There is little room for error when financing small and emerging businesses — it is important to evaluate the benefits and downfalls of each option to determine if they’re right for your company as they affect your cash flow, taxes, operations, and competitiveness very differently. Of course, customers are the best capital source, however, pre-revenue startups, high growth, and seasonal companies often need external financing.
Venture capital & angel investors
Making a big splash, tech startups often raise millions through venture capital (VC) and angel investors; however, less than 1 percent of all businesses raise capital this way. These are a better fit for hyper-growth companies with little or no collateral, unpredictable cash flow, and large capital needs with plans for large exits within seven years. VCs and angels bring industry connections, management expertise, and credibility. Unlike debt financing, which businesses repay with interest, this equity financing doesn’t affect daily cash flow.
VC funding is difficult to obtain, and you should be ready to relinquish equity and control. It is no longer just your company; subsequent rounds dilute ownership. VCs appoint seats to your company’s board of directors — many investors are actively involved, and if enough lose faith in you, they can fire you.
You’ll feel pressured by their expectations of returns on investment. As your company grows, maintaining this pace is challenging. With every round, investors expect the value of their equity stake to grow. Be prepared to devote a lot of time to raising equity financing.
Accounts receivable financing
Accounts receivable financing is one of the least understood financing options. Simplified, you sell to customers and bill them. Then, instead of waiting on payments, an accounts receivable financing partner pays you quickly for those invoices, which helps you maintain consistent cash flow, make payroll, buy supplies, and more. It frees you from collections as the financing partner collects payments from your customers, increasing your efficiency.
Accounts receivable financing can help businesses that sell to established customers with good credit but long payment terms, like Fortune 500 companies and governmental agencies, because their credit history is more important than yours. Also, an experienced accounts receivable financing partner can help you evaluate potential customers, avoiding those with poor credit.
Not all accounts receivable companies are created equal, so evaluate them thoroughly. For instance, First Business Growth Funding is owned by a publicly traded financial institution, which is federally regulated. Rushed, one-off deals with less-than-reputable providers tarnish this industry, so read all paperwork and understand all terms and fees before signing.

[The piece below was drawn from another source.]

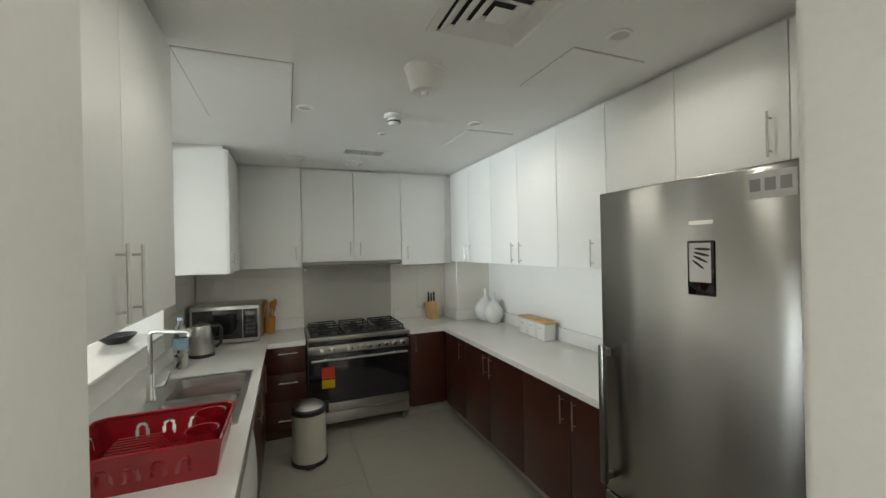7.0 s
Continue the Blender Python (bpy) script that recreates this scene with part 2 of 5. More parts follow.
PURPLE = material("purple_card", (0.10, 0.04, 0.12), 0.6, grain=0.05)
KEYG = material("keypad_grey", (0.05, 0.05, 0.05), 0.4)
HOODM = material("dark_hood_steel", (0.22, 0.21, 0.2), 0.35, 1.0, grain=0.05)
WARM = material("warm_wall_paint", (0.85, 0.78, 0.71), 0.5, grain=0.02, scale=90, bump=0.05, stain=0.03, stain_scale=1.3)
SATIN = material("satin_wall_paint", (0.80, 0.80, 0.79), 0.62, grain=0.03, scale=55, stretch=(1, 1, 3), bump=0.12, stain=0.03, stain_scale=1.6)
SATIN.node_tree.nodes["Principled BSDF"].inputs["Specular IOR Level"].default_value = 0.3
RAIL = material("grey_rail_metal", (0.48, 0.50, 0.51), 0.5, grain=0.03, stain=0.05)
TILE.node_tree.nodes["Principled BSDF"].inputs["Specular IOR Level"].default_value = 0.12
TABLEG.node_tree.nodes["Principled BSDF"].inputs["Specular IOR Level"].default_value = 0.08
GREYSTRIP = material("grey_strip_paint", (0.45, 0.43, 0.39), 0.6, grain=0.03, stain=0.04)
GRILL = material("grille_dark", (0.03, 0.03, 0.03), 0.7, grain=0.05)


# ---- mesh helpers ----
def bm_box(x0, x1, y0, y1, z0, z1, bevel=0.0, seg=2, bm=None):
    one = bmesh.new()
    bmesh.ops.create_cube(one, size=1)
    for v in one.verts:
        v.co = Vector(((x0 + x1) / 2 + v.co.x * (x1 - x0), (y0 + y1) / 2 + v.co.y * (y1 - y0), (z0 + z1) / 2 + v.co.z * (z1 - z0)))
    if bevel:
        bmesh.ops.bevel(one, geom=one.edges[:], offset=bevel, segments=seg, profile=0.5, affect="EDGES")
    return merge(bm, one) if bm else one


def merge(bm, one):
    tmp = bpy.data.meshes.new("tmp")
    one.to_mesh(tmp)
    one.free()
    bm.from_mesh(tmp)
    bpy.data.meshes.remove(tmp)
    return bm


def bm_lathe(profile, seg=28, centre=(0, 0, 0), bm=None, squash=1.0):
    """Turns a list of (radius, height) about the upright axis."""
    b = bm or bmesh.new()
    rings = []
    for r, z in profile:
        if r < 1e-5:
            rings.append([b.verts.new((centre[0], centre[1], centre[2] + z))])
        else:
            rings.append([b.verts.new((centre[0] + r * math.cos(2 * math.pi * k / seg), centre[1] + squash * r * math.sin(2 * math.pi * k / seg), centre[2] + z)) for k in range(seg)])
    for lo, hi in zip(rings, rings[1:]):
        for k in range(seg):
            q = [lo[k % len(lo)], lo[(k + 1) % len(lo)], hi[(k + 1) % len(hi)], hi[k % len(hi)]]
            u = []
            for v in q:
                if v not in u:
                    u.append(v)
            if len(u) > 2:
                b.faces.new(u)
    return b


def bm_tube(points, radius, seg=10, bm=None, caps=True):
    """A round bar along a line; radius may be a list."""
    b = bm or bmesh.new()
    pts = [Vector(p) for p in points]
    rad = radius if isinstance(radius, (list, tuple)) else [radius] * len(pts)
    rings = []
    side = None
    for i, p in enumerate(pts):
        d = (pts[min(i + 1, len(pts) - 1)] - pts[max(i - 1, 0)]).normalized()
        if side is None:
            side = d.orthogonal().normalized()
        side = (side - d * side.dot(d)).normalized()
        up = d.cross(side)
        rings.append([b.verts.new(p + rad[i] * (side * math.cos(2 * math.pi * k / seg) + up * math.sin(2 * math.pi * k / seg))) for k in range(seg)])
    for lo, hi in zip(rings, rings[1:]):
        for k in range(seg):
            b.faces.new((lo[k], lo[(k + 1) % seg], hi[(k + 1) % seg], hi[k]))
    if caps:
        b.faces.new(rings[0][::-1]), b.faces.new(rings[-1])
    return b


def bm_pillow(w, h, t, seed=0, n=14, pinch=0.9):
    """A cushion of width w (x), height h (z) and thickness t (y), with pinched corners and soft dents."""
    b = bmesh.new()
    for s in (1, -1):
        grid = []
        for i in range(n + 1):
            row = []
            for j in range(n + 1):
                u, v = 2 * i / n - 1, 2 * j / n - 1
                pull = 1 - 0.09 * pinch * (u * u * (1 - v * v) + v * v * (1 - u * u)) - 0.0
                d = ((1 - u ** 4) * (1 - v ** 4)) ** 0.5
                wob = 1 + 0.25 * noise.noise(Vector((u * 1.6, v * 1.6, seed * 7.3 + s)))
                x = u * w / 2 * (pull if abs(u) > 0.99 or True else 1)
                z = v * h / 2 * pull
                row.append(b.verts.new((x, s * t / 2 * d * wob, z)))
            grid.append(row)
        for i in range(n):
            for j in range(n):
                q = (grid[i][j], grid[i + 1][j], grid[i + 1][j + 1], grid[i][j + 1])
                b.faces.new(q if s < 0 else q[::-1])
    bmesh.ops.remove_doubles(b, verts=b.verts[:], dist=0.0008)
    return b


def bm_soft(x0, x1, y0, y1, z0, z1, r=0.05, puff=0.015, seed=0):
    """An upholstered block: rounded edges and gently swollen faces."""
    b = bmesh.new()
    bmesh.ops.create_cube(b, size=1)
    bmesh.ops.subdivide_edges(b, edges=b.edges[:], cuts=7, use_grid_fill=True)
    c, s = Vector(((x0 + x1) / 2, (y0 + y1) / 2, (z0 + z1) / 2)), Vector((x1 - x0, y1 - y0, z1 - z0)) / 2
    r = min(r, min(s) * 0.95)
    for v in b.verts:
        u = v.co * 2
        p = Vector((u.x * s.x, u.y * s.y, u.z * s.z))
        core = Vector([max(-(s[k] - r), min(s[k] - r, p[k])) for k in range(3)])
        off = p - core
        q = core + (off.normalized() * r if off.length > 1e-6 else off)
        swell = [(1 - u[(k + 1) % 3] ** 2) * (1 - u[(k + 2) % 3] ** 2) for k in range(3)]
        wob = noise.noise(p * 5 + Vector((seed, 0, 0))) * 0.008
        for k in range(3):
            if abs(u[k]) > 0.99:
                q[k] += math.copysign(puff * swell[k] + wob, u[k])
        v.co = c + q
    return b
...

People often think the U.S. government funds Small Business Administration (SBA) loans, but the SBA is a governmental agency that provides banks a guarantee of up to 75% of SBA loans. Business owners work with banks to secure SBA loans. The SBA guarantee helps banks feel comfortable lending to businesses they may not otherwise consider because of collateral shortfall, limited credit history, or longer amortization. Businesses with healthy, predictable cash flow and a proven management team are good candidates for SBA loans, even with limited collateral assets. SBA loans can be used for a variety of business purposes, such as establishing new businesses, acquiring existing businesses, long-term working capital, purchasing inventory, purchasing equipment, refinancing existing debt, and more.
As with any loan, you must make regular loan payments and adhere to the loan covenant. Many SBA loans also require a personal guarantee and personal real estate assets. Owners must be actively involved in running the business to obtain an SBA loan, and, for real estate deals, the business must occupy at least 51 percent of the square footage.
When researching the right SBA lender, start with banks that have earned the Preferred Lending Partner (PLP) status from the SBA for assurance you’re dealing with experts.
The right financing can launch your company’s growth, just as the wrong one can hold you back. Make sure you understand your business model, strategy, and stage of development, and your business goals and desired trajectory for the next five to seven years. Find reputable partners who can provide a wide range of options, resources, and objective advice to get the most favorable terms for your business.